Venezuelan Embassy 2
Venezuelan Embassy 1
05.01.19 — Protests outside the Venezuelan Embassy in Washington D.C. (Credit: Jefferson Morley)

The ordeal of Venezuela erupted on the streets of Washington Wednesday as supporters of embattled President Nicholas Maduro and struggling would-be president Juan Guaido faced off noisily but peacefully at the country’s embassy in the upscale Georgetown neighborhood.

With two dozen American supporters of Maduro holed up in the Embassy, a a slightly larger crowd of Guaido supporters gathered on the street outside to sing the Venezuelan national anthem and demand they leave. Carlos Vecchio, named by Guaido as the country’s U.S. ambassador, spoke to the crowd but left under heavy security without attempting to enter the building.

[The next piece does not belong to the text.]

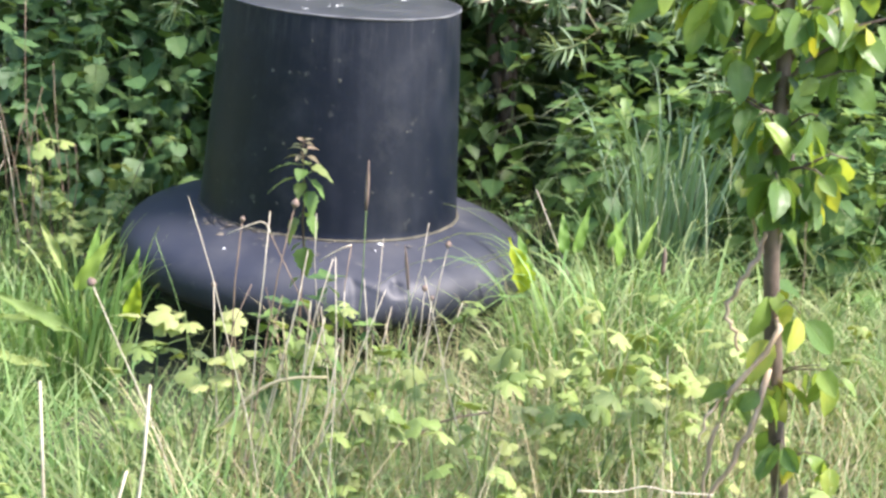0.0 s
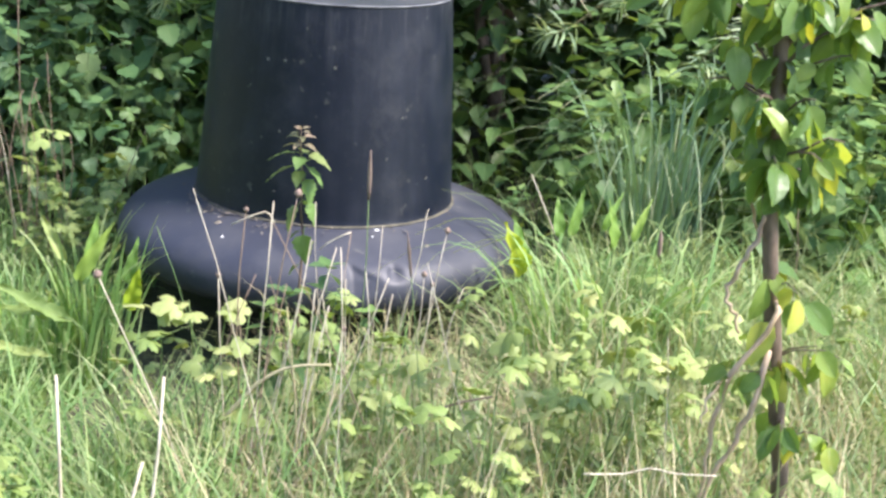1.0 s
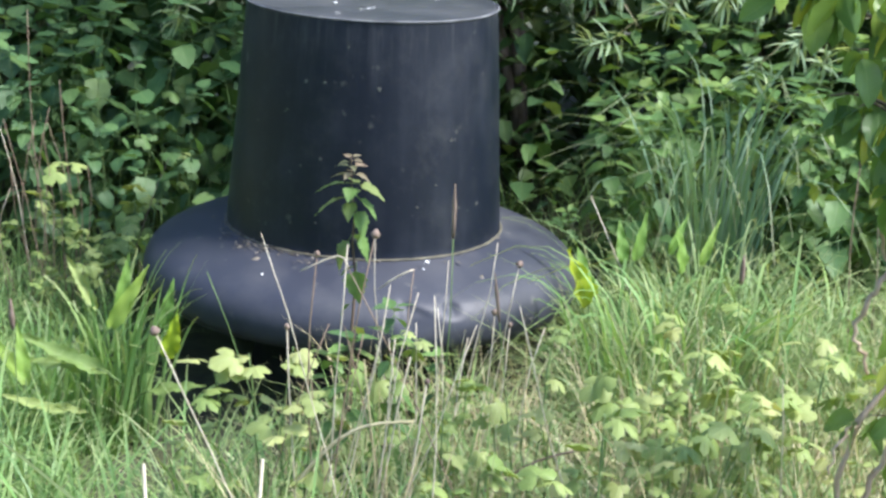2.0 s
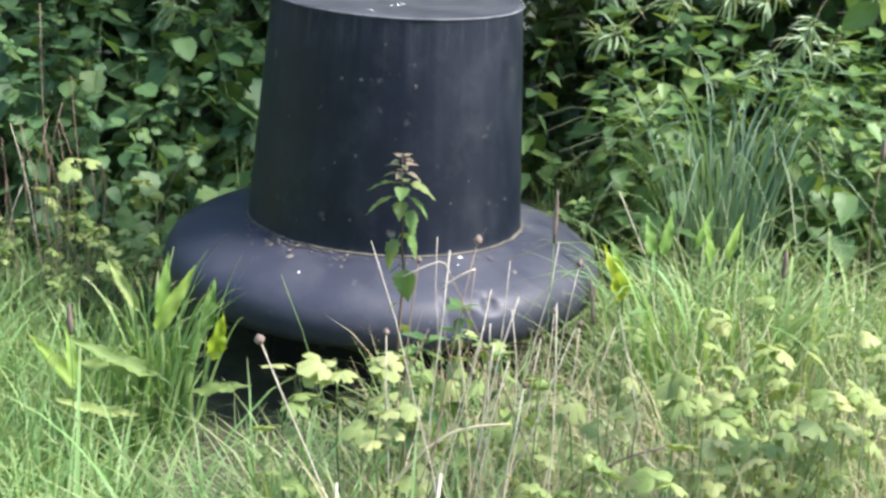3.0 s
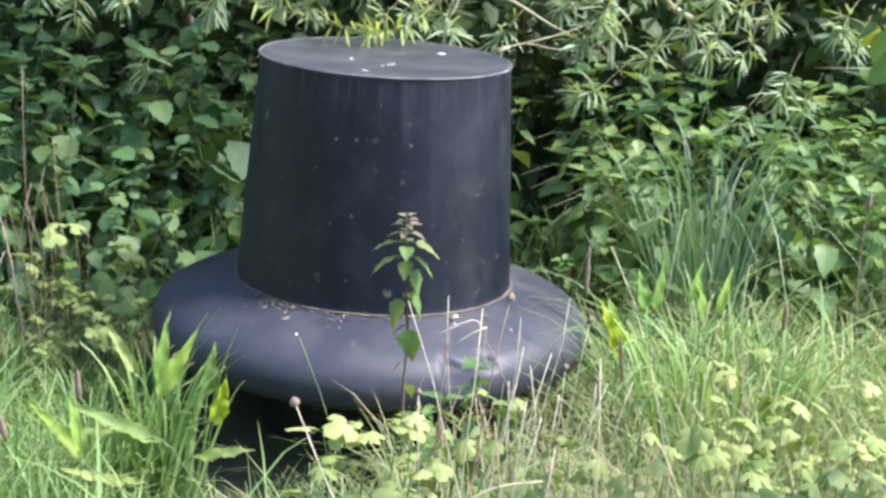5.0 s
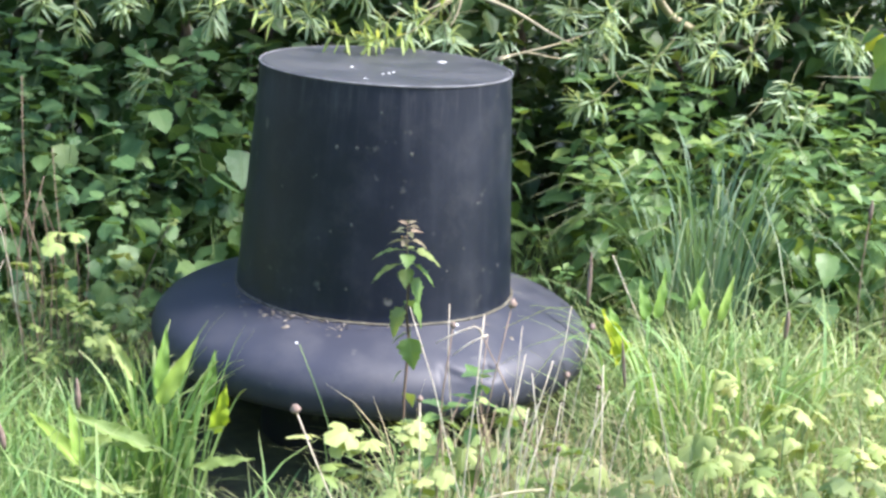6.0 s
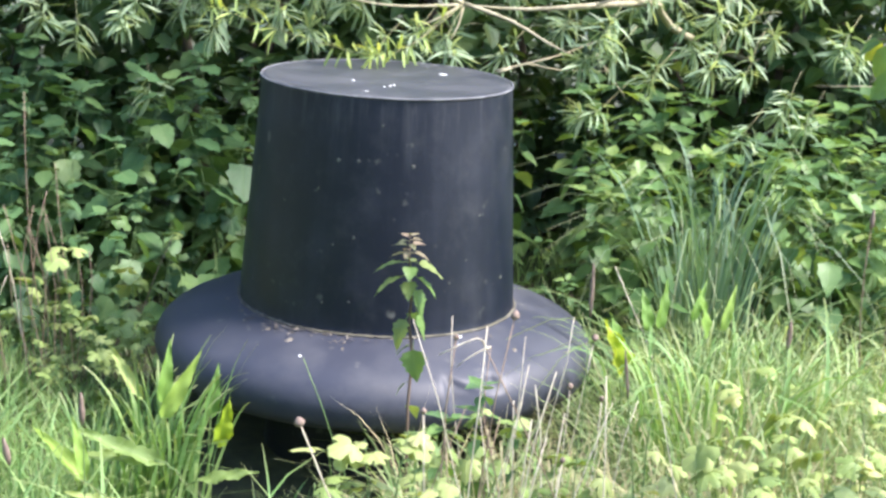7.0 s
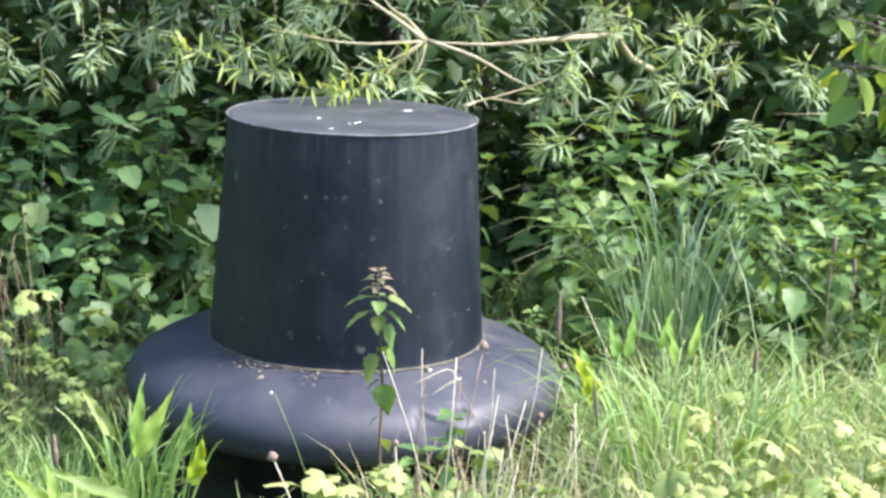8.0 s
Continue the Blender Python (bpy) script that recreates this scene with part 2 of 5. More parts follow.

“This Embassy belongs to the Venezuelan people,” said Mathew Burwick, a Venezuelan industrial designer who came from his home in North Carolina to join the protest. “The people inside are not Venezuelans.”

Venezuelan Embassy 4
05.01.19 — A look inside the Venezuelan Embassy in the midst of ongoing protests (Credit: Jefferson Morley)

Inside the Embassy, the protesters said they had been invited to stay by the Venezuelan diplomats who were ordered to leave the country with the Trump administration recognized Guaido as president. They said their Venezuelan supporters stayed away because they did not want to be harassed by Guaido supporters.

Throughout the day, the two crowds exchanged chants under the watchful eyes of Secret Service, Washington DC police, and plainclothes State Department security officers.

“Trump’s Stoogs… Hell No,” chanted the Maduro supporters.

“Hands off our embassy,” responded the Guaido crowd.

When Vecchio left, spokesman Kevin Zeese declared a “major victory” for the Embassy Protection Collective, which calls Guaido’s bid for power “a coup.”

Outside, Guaido supporter named Anaiel, a schoolteacher with a two year old daughter, said she would continue coming back every day “until we get our embassy back.”

The suffering of her family in Venezuela forced her to protest, she said.

“My grandfather is in the hospital and he has to sit in a chair because the hospital had no wheelchairs,” she said. “The hospital has no medicine so my mother had to travel to Colombia every week to buy it. “

As we spoke the Maduro supporters in the Embassy windows and across the street chanted “Sanctions Kill.” The Guaido supporters responded, “Asesinos” (Assassins). By nightfall, the street had emptied assuring the standoff would continue at least another day.